Give a verbatim copy of the lines below, minus the pictures.
^^^^^^^^
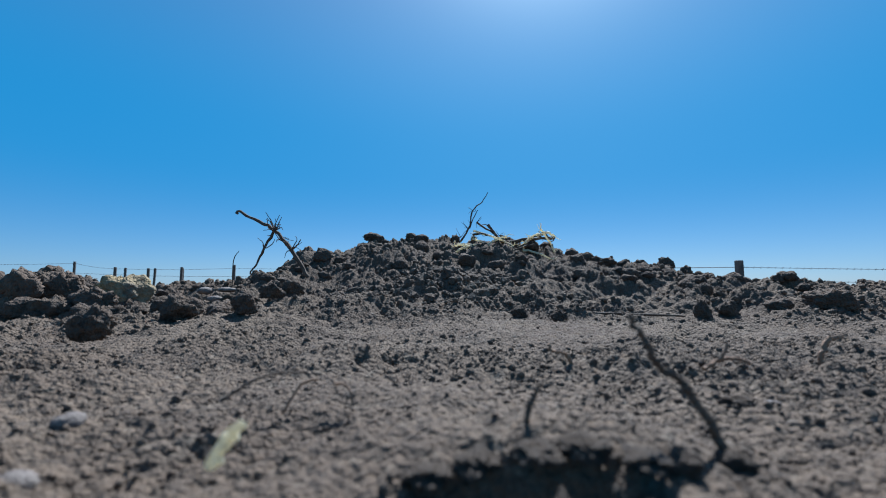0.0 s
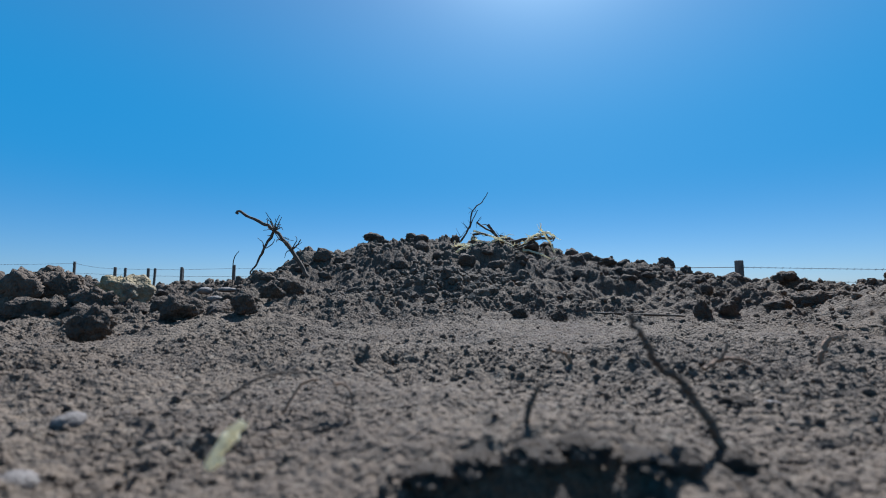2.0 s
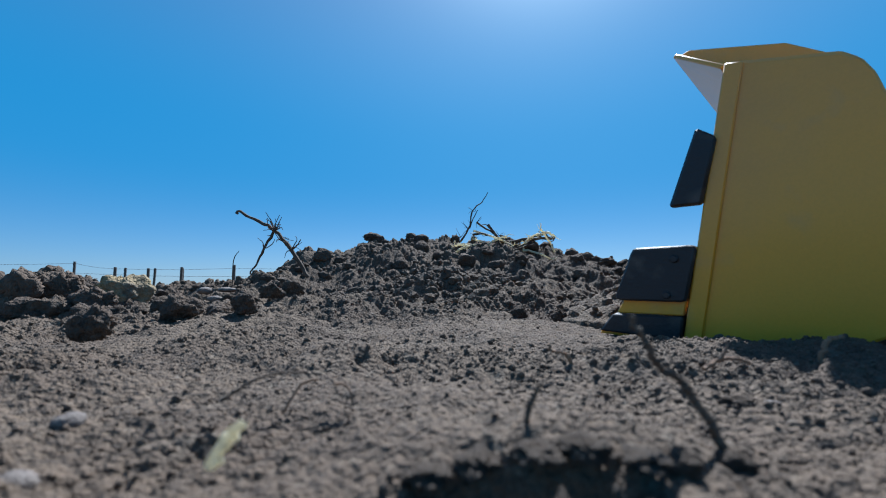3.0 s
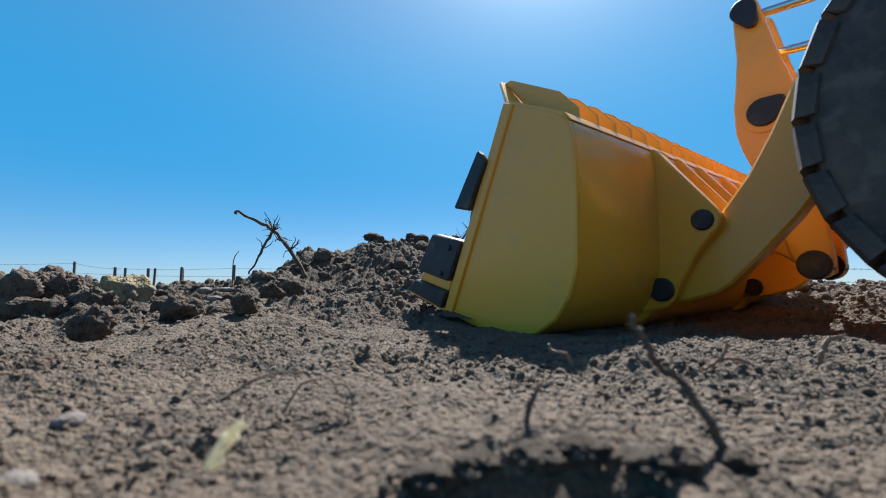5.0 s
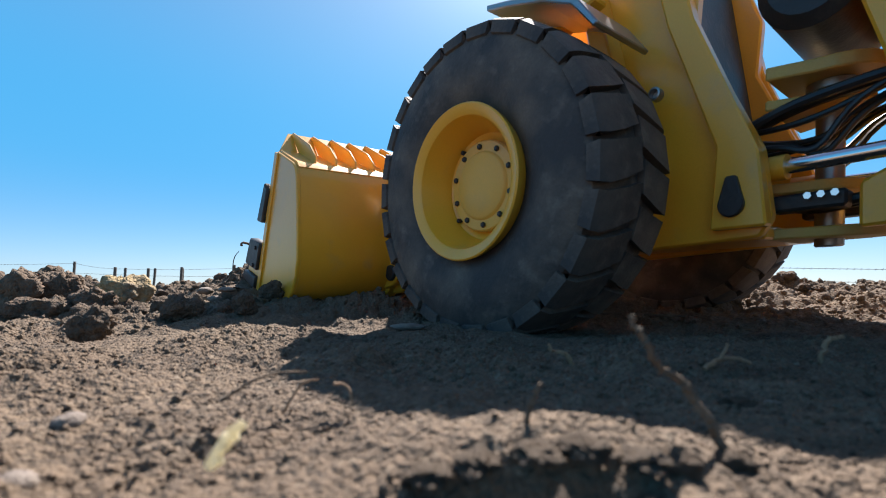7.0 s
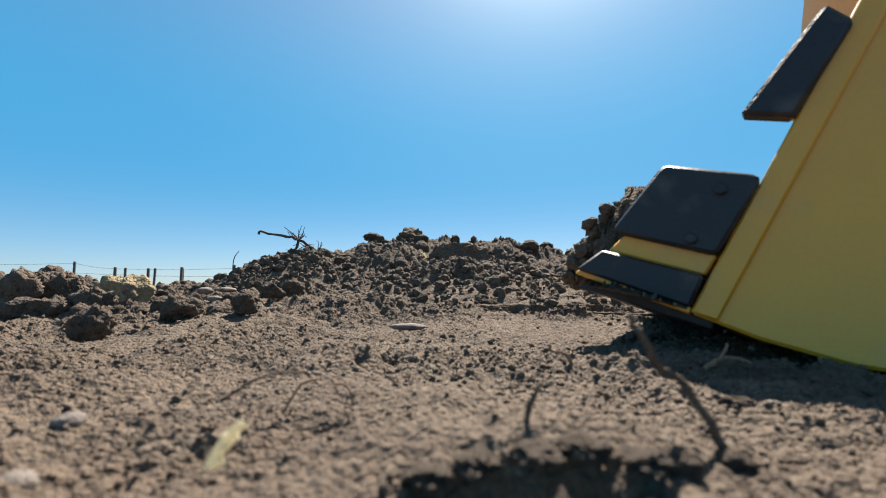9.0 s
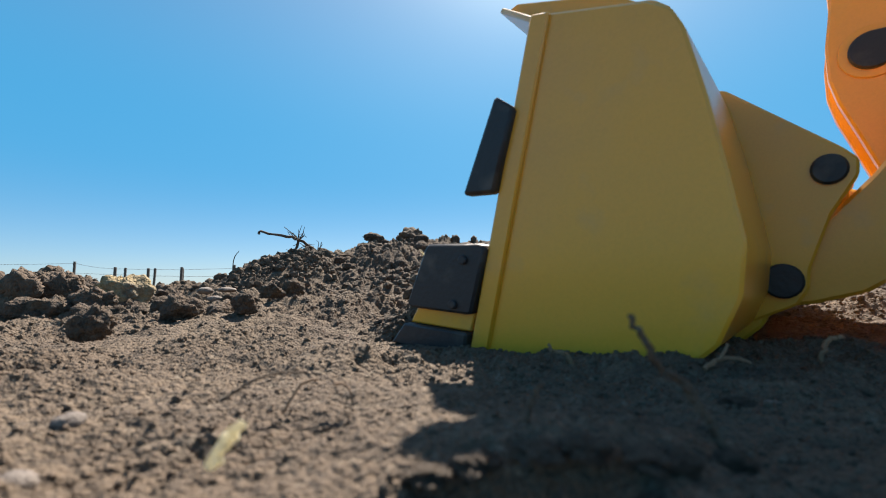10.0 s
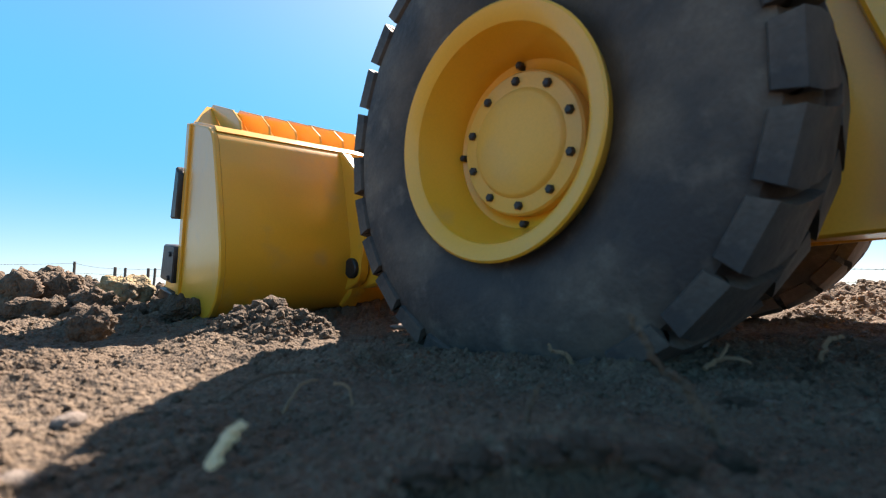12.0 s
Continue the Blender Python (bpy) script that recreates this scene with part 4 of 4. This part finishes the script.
^^^^^^^^
- CORRECT RESPONSE:
0.0 s
2.0 s
3.0 s
5.0 s
7.0 s
9.0 s
10.0 s
12.0 s
Continue the Blender Python (bpy) script that recreates this scene with part 4 of 4. This part finishes the script.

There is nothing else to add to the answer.